In 1979 the second part was released as a movie (News from Hotzenplotz), still directed by Gustav Ehmck but with a completely new crew.
- In 1989 China's Shanghai Film Studio made a puppet animation series with the name "The big robber" (大盗贼).
- In 2006, there was a movie adaptation directed by Gernot Roll : The Robber Hotzenplotz.
- In 2022, there was a movie adaptation directed by Michael Krummenacher : The Robber Hotzenplotz.

===Puppet show productions (selection)===
- De Poppenspeeler (Bühne Kurt Seiler, Hannover)
- Augsburger Puppenkiste (Bühne Walter Oehmichen, Augsburg)
- Die Hohnsteiner (Bühne Harald Schwarz, Essen)
- Figurentheater Köln (Bühne Andreas Blaschke, Köln)
- Kammerpuppenspiele (Bühne Stefan Kühnel, Bielefeld)
- Puppentheater Luna (Bühne Rudi Piesk, Hörlitz)

===Stage===
- The theater group Wuppertal/Wuppertaler Bühnen shows Der Räuber Hotzenplotz as a family spectacle in 2017/18 in the version of the director Jean Renshaw and Peter Wallgram.
- The composer Andreas Tarkmann arranged a child opera, which premiere was in 2009, under the responsibility of Michael Schmitz-Aufterbeck in the Theater of Aachen.
- The group Showcase Beat Le Mot invented a performance from the tale for children from 6 years.

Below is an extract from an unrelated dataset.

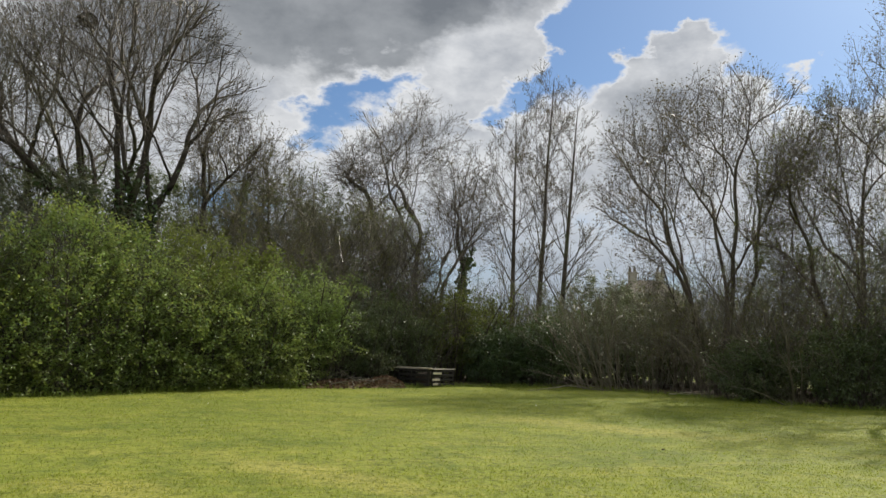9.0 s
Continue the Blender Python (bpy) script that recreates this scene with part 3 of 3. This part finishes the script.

The première was in March 2007 in the Berlin Theater in Parkaue.

==Editions==
All books in German were published by Thienemann publishing.
- Der Räuber Hotzenplotz, ISBN 3-522-10590-7, 1962.
- Neues vom Räuber Hotzenplotz, ISBN 3-522-11520-1, 1969.
- Hotzenplotz 3, ISBN 3-522-11980-0, 1973.
- Der Räuber Hotzenplotz und die Mondrakete, ISBN 3-522-18559-5, 2018.